9. Confidential Information

  1. “Confidential Information” means any information in any format disclosed or made available by or on behalf of a party to the other party in respect of this Agreement or any order pursuant thereto, except for information that is: a) already in the public domain other than by a breach of this Agreement; b) rightfully received from a third party not in breach of any obligations of confidentiality; c) independently developed by any employees or agents of one party without access to the confidential information of the other party; d) proven to be already known to the receiving party at the time of disclosure; e) produced in compliance with applicable law or a court order, provided that the receiving party first gives the disclosing party reasonable notice of such law or order and an opportunity to object to and/or attempt to limit such disclosure.
  2. Each party shall treat Confidential Information as strictly confidential, shall not disclose or make it available in any way to third parties without the prior written consent of the other party and shall only use it in connection with the performance of this Agreement or any order pursuant thereto.
  3. Each party shall only disclose and make available Confidential Information to those employees, agents and subcontractors who are involved in the performance of this Agreement and provided that they are subject to the same obligation of confidentiality as that set forth in this section. Such disclosure shall always be on a strict “need-to-know” basis.
  4. This section 9 shall survive the termination of this Agreement for a period of twelve (12) months.

10. Liability

  1. ooo.team does not control, endorse or takes any responsibility for any content or third-party content available on or linked to its Services. Your use of the Services is at your sole risk. The Services are provided “as is” and “as available” without warranties of any kind, either express or implied, including, but not limited to, implied warranties of merchantability, fitness for a particular purpose, availability, accuracy, omissions, completeness, timeliness or delays with respect to the service, information or products.
  2. ooo.team does not warrant that the functions contained in the Services will be uninterrupted or error-free. Whilst ooo.team will endeavor to ensure that the Services have undergone full testing, in no event ooo.team will be liable to the Customer or to any third party for any damages, including, but not limited to service interruptions caused by any circumstances beyondooo.team’s control, any lost profits, lost savings or other incidental, consequential or special damages arising out of the operation of or inability to operate the Services, failure of any service provider, any telecommunications carrier, the internet backbone, any internet servers, your or the site visitor's computer or internet software, even if ooo.team has been advised of the possibility of such damages.
  3. ooo.team will not be held liable for any consequential or indirect loss or damage suffered by the Customer or its affiliates, such as, as the case may be, any loss of data, profits, revenue, turnover or any other financial or commercial losses, whether this loss or damage arises from a breach of contract or duty in tort.
  4. The aggregate liability of each party to the other for any damages, shall be limited to the total amount paid by the Customer for the Services during the three (3) months preceding the event giving rise to the damages.

11. Indemnification

  1. At ooo.team's request, you agree to defend, indemnify and to hold harmless ooo.team, its officers, directors and employees from any claims arising from the Customers use of the Services or the use on the Customer’s behalf, from the Customer's breach of the Conditions, including, without limitation, claims of copyright infringement, patent infringement, misappropriation of trade secrets, libel, slander, trade libel, defamation, harassment, invasion of privacy or fraud.

12. Force Majeure

  1. Events of Force Majeure shall relieve either party, for so long as such event continues, from those of its obligations under this Agreement the delivery of which has become impossible or impracticable, provided that such party promptly notifies the other party in writing describing the Force Majeure and immediately continues the performance of the obligations concerned when and to the extent that the Force Majeure event is removed.
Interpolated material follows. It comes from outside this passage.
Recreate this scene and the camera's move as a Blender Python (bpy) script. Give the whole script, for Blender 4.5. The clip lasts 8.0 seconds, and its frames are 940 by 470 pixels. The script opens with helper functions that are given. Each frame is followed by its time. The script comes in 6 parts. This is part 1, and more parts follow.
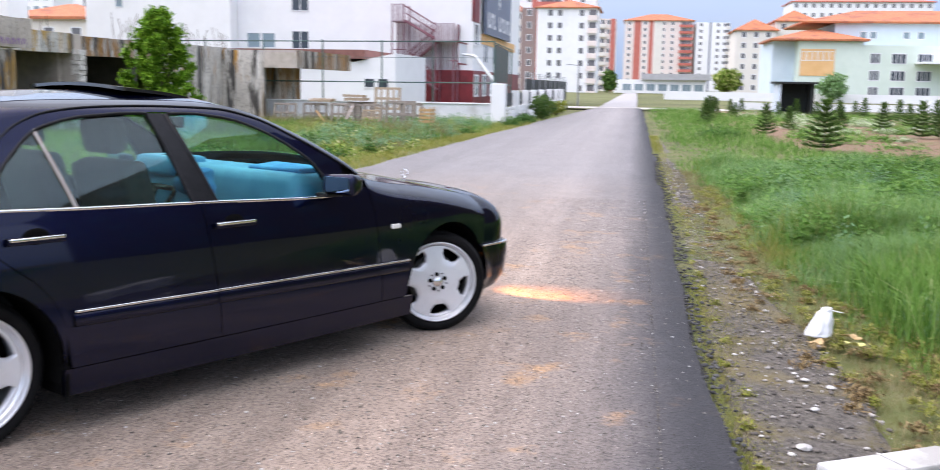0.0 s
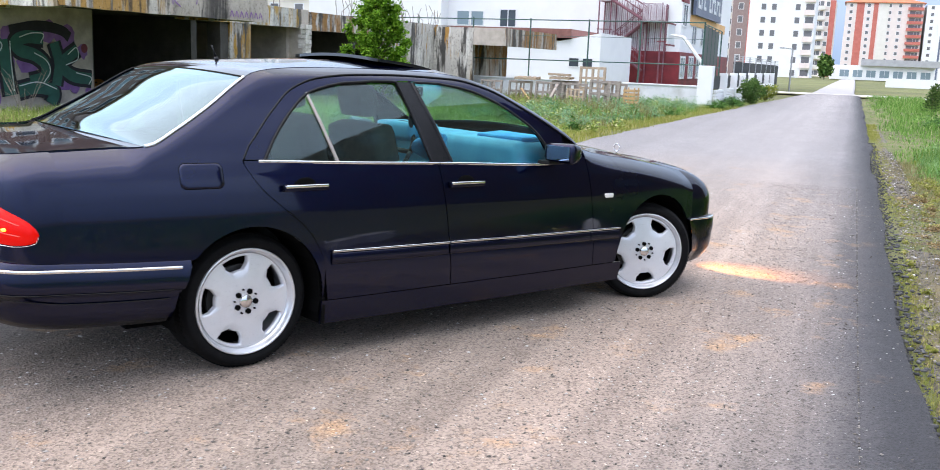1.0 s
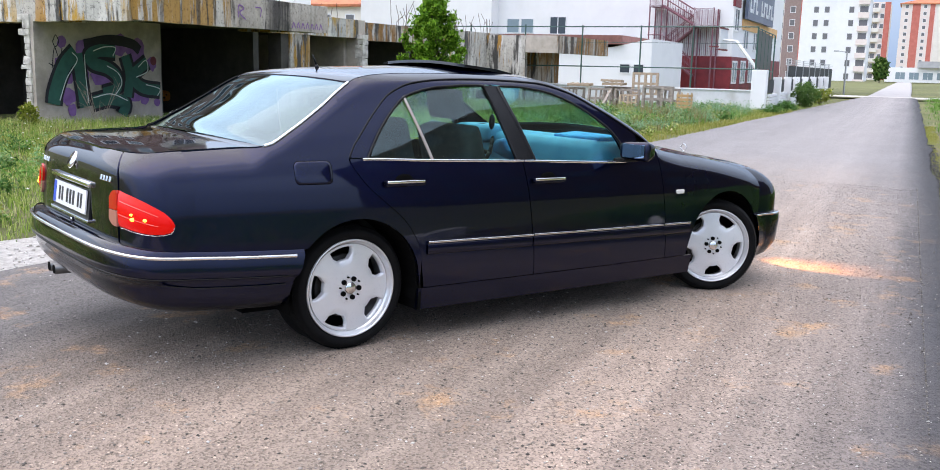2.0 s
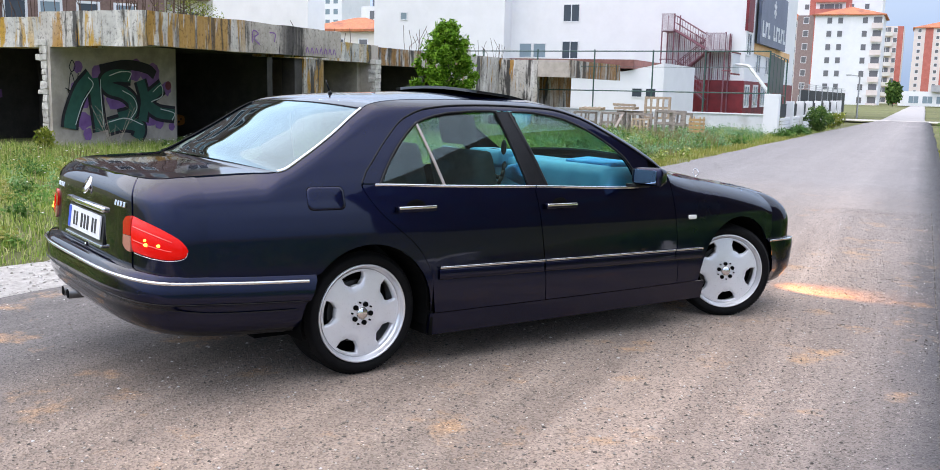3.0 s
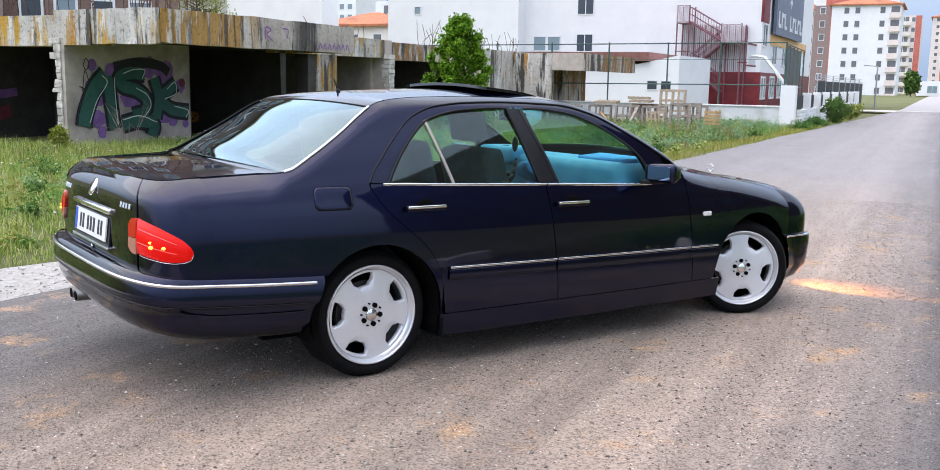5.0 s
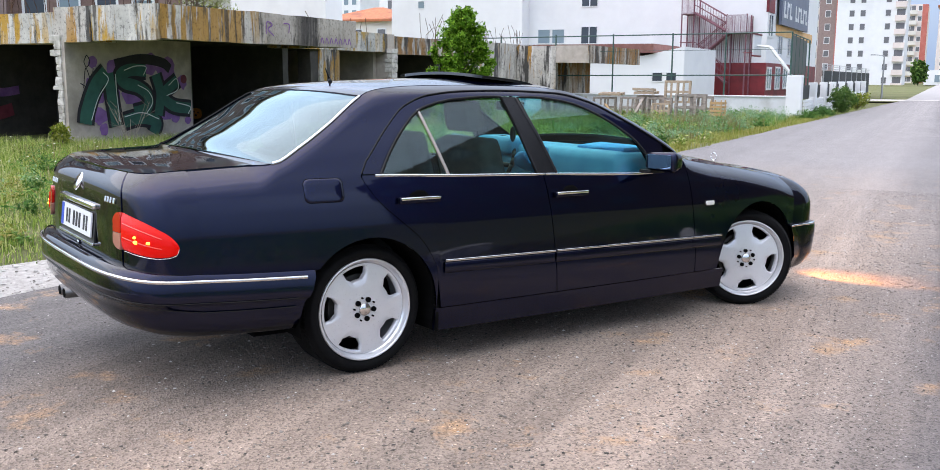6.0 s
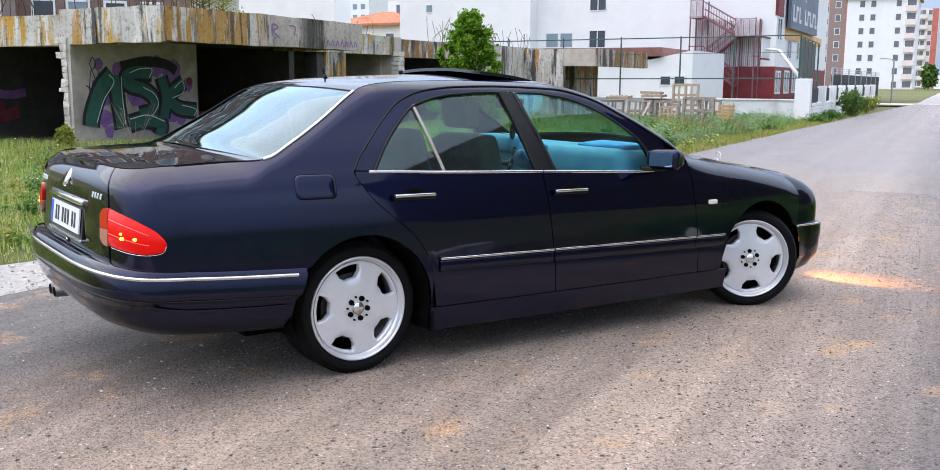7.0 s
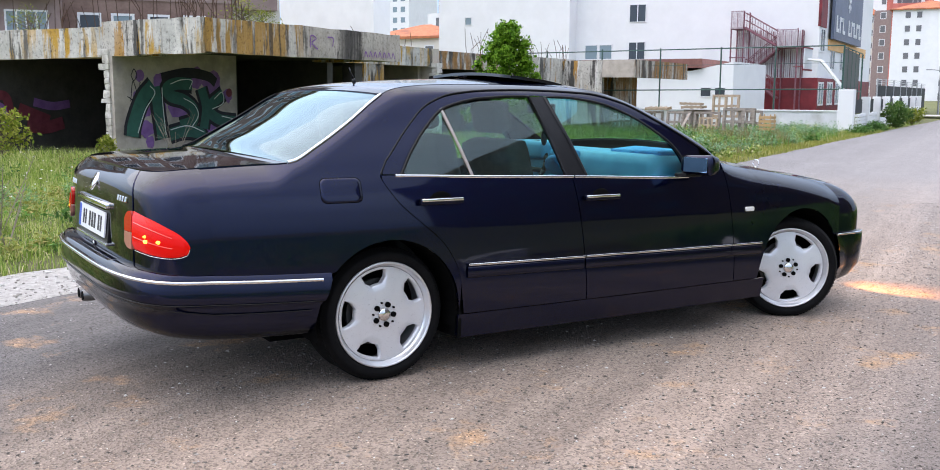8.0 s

The parties may terminate this Agreement by notice in the event that the performance of the Agreement remains suspended by Force Majeure for a period exceeding thirty (30) working days.
  2. Neither party shall be entitled to claim damages for any non-performance by the other party of any of its contractual obligations resulting from an event of Force Majeure.

13. Assignment

  1. The rights granted under this Agreement may not be transferred or assigned by you or your company.
  2. ooo.team is entitled to transfer and assign the rights of this Agreement to any third party.

14. Miscellaneous

  1. The rights granted under this Agreement may not be transferred or assigned by you or your company.
  2. ooo.team is entitled to transfer and assign the rights of this Agreement to any third party.

15. Applicable law and Jurisdiction

  1. These Conditions and any disputed relating thereto or resulting therefrom, are solely governed by Belgian law.
  2. The Courts of Leuven shall have exclusive jurisdiction over any dispute arising out of or in relation to these Conditions.